Тогда стачка показывает, где может, что она вовсе не простое выжидательное прекращение работ, не пассивный протест со скрещенными на груди руками. Она обороняется и в своей обороне переходит в наступление.
В нескольких южных городах она строит баррикады, овладевает оружейными магазинами, вооружается и дает если не победоносный, то героический отпор.
В Харькове 10 октября, после митинга толпа
В Екатеринославе 11 октября, после предательского расстрела казаками мирной толпы, на улицах впервые появились баррикады. Их было шесть. Самая большая из них, баррикада-мать, стояла на Брянской площади. Возы, рельсы, столбы, десятки мелких предметов — все то, чем революция, по выражению Виктора Гюго*, может швырнуть в голову старому порядку — пошли на ее постройку. Скелет баррикады покрыт толстым слоем земли. По сторонам вырыты рвы, а перед ними устроены проволочные заграждения. На каждой баррикаде с утра находилось несколько сот человек. Первый приступ военных сил был неудачен, только в 3 с половиною часа солдаты завладели первой баррикадой. Когда они наступали, с крыш были брошены две бомбы, одна за другой; среди солдат убитые и раненые. К вечеру войска взяли все баррикады. 12-го в городе наступило спокойствие кладбища. Армия чистила свои винтовки, а революция хоронила свои жертвы.
Шестнадцатое октября было днем баррикад в Одессе. С утра на Преображенской и Ришельевской улицах опрокидывали вагоны трамвая, снимали вывески, рубили деревья, сносили в кучу скамейки. Окруженные заграждениями из колючей проволоки, четыре баррикады преграждали улицы во всю ширину. Они были взяты солдатами после боя и разметаны с помощью дворников.
Во многих других городах были уличные столкновения с войсками, были попытки строить баррикады. Но в общем и целом октябрьские дни оставались политической стачкой, революционными маневрами, единовременным смотром всех боевых сил, во всяком случае — не вооруженным восстанием.

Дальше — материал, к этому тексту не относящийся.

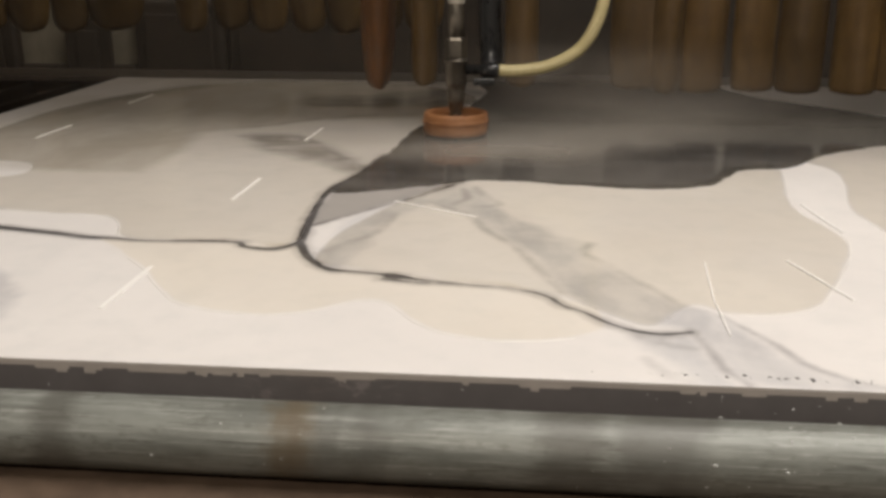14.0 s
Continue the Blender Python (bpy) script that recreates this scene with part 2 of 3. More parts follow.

И, тем не менее, абсолютизм уступил. Страшное напряжение, охватившее всю страну, растерянные провинциальные донесения, подавлявшие одной своей численностью, полная неизвестность относительно того, что готовит завтрашний день, — все это создало невероятную панику в правительственных рядах. Полной и безусловной уверенности в армии не было: на митингах появились солдаты; ораторы-офицеры уверяли, что треть армии "с народом". Забастовка железных дорог создавала к тому же непреодолимые препятствия делу военных усмирений. И, наконец, — европейская биржа. Она поняла, что имеет дело с революцией, и заявила, что не хочет этого долее терпеть. Она требует порядка и конституционных гарантий.
Потерявший голову и сбитый с ног абсолютизм пошел на уступки. Был объявлен манифест (17 октября). Граф Витте сделался премьером и притом — пусть он попробует это опровергнуть — благодаря победе революционной стачки, точнее будет сказать: благодаря неполноте этой победы. В ночь с 17-го на 18-е народ ходил по улицам с красными знаменами, требовал амнистии, пел "вечную память" на местах январских убийств и возглашал «анафему» под окнами Победоносцева и "Нового Времени"… 18-го утром начались первые убийства конституционной эры.